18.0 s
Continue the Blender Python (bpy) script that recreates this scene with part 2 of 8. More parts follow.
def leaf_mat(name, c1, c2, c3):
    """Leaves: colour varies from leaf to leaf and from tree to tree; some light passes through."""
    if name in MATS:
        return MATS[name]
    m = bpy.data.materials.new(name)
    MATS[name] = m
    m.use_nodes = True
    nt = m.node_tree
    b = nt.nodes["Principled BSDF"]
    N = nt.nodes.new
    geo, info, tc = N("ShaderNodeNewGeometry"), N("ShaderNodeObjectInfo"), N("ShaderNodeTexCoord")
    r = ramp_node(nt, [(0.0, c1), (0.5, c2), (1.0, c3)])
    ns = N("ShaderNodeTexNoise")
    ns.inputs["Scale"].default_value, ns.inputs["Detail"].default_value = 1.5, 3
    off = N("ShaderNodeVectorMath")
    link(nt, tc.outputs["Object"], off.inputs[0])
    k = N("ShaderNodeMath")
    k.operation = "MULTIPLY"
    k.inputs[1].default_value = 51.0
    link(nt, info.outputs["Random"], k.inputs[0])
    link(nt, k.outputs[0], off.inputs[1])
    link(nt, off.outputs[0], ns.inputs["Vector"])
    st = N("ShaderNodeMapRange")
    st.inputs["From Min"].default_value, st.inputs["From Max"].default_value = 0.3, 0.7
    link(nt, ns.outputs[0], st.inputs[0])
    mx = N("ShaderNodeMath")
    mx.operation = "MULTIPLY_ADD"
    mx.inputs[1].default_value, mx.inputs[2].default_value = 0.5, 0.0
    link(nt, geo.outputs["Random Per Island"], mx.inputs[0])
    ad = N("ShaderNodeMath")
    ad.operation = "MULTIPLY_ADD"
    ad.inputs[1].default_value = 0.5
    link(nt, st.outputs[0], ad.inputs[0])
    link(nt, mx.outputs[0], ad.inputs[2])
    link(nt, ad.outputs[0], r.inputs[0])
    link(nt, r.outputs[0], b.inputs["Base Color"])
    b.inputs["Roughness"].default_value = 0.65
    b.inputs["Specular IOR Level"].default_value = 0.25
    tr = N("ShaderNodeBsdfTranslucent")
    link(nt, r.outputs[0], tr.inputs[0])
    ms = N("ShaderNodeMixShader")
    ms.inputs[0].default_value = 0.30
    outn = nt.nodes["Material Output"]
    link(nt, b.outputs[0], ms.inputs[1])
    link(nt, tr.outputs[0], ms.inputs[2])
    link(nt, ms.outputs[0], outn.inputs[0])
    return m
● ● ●
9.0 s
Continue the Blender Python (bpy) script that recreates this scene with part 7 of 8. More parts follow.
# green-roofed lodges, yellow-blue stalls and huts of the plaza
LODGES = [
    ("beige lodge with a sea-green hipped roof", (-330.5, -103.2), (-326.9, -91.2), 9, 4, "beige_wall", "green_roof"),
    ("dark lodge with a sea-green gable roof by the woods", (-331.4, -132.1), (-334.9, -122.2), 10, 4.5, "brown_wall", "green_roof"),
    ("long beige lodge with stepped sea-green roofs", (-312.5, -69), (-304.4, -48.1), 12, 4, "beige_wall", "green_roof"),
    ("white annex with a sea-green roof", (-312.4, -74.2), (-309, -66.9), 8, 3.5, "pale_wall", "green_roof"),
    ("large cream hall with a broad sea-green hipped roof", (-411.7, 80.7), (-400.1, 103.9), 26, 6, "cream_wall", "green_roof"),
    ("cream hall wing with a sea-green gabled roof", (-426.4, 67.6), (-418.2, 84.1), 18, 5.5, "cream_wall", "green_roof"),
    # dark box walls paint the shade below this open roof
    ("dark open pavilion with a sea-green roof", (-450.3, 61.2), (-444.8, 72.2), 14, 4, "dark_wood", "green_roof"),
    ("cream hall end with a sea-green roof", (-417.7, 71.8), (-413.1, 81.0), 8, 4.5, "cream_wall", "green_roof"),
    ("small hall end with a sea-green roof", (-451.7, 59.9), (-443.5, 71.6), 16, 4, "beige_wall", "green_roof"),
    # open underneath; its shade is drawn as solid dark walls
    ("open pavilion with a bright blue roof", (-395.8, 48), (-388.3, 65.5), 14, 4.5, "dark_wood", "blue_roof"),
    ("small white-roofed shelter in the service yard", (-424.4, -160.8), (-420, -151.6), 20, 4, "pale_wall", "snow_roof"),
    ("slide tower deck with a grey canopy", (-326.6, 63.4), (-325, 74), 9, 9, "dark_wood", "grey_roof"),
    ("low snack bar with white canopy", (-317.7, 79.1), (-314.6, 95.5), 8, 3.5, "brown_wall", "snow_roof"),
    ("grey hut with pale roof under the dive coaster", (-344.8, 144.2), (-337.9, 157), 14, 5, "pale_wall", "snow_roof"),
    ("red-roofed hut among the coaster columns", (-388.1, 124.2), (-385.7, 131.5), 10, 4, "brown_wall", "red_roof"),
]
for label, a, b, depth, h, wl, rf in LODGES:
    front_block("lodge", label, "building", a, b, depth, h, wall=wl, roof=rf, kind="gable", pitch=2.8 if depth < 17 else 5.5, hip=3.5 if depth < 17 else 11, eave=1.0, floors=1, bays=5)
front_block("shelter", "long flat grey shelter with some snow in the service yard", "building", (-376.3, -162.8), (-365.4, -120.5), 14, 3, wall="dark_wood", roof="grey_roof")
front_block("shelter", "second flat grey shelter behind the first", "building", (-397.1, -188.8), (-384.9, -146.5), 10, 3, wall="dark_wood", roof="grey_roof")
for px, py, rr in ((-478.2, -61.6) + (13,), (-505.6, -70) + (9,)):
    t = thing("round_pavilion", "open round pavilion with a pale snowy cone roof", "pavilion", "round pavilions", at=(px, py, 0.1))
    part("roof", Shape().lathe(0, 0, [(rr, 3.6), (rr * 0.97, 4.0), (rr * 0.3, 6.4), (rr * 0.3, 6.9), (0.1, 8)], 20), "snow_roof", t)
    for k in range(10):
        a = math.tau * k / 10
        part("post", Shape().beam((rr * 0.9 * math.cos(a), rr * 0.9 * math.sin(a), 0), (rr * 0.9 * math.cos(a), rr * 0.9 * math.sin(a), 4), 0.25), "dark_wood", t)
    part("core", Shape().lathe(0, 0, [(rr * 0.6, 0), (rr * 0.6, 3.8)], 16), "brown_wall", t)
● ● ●
Task statement >>
Copy out each line of the listing that holds "Continue".

Problem solution >>
Continue the Blender Python (bpy) script that recreates this scene with part 2 of 8. More parts follow.
Continue the Blender Python (bpy) script that recreates this scene with part 7 of 8. More parts follow.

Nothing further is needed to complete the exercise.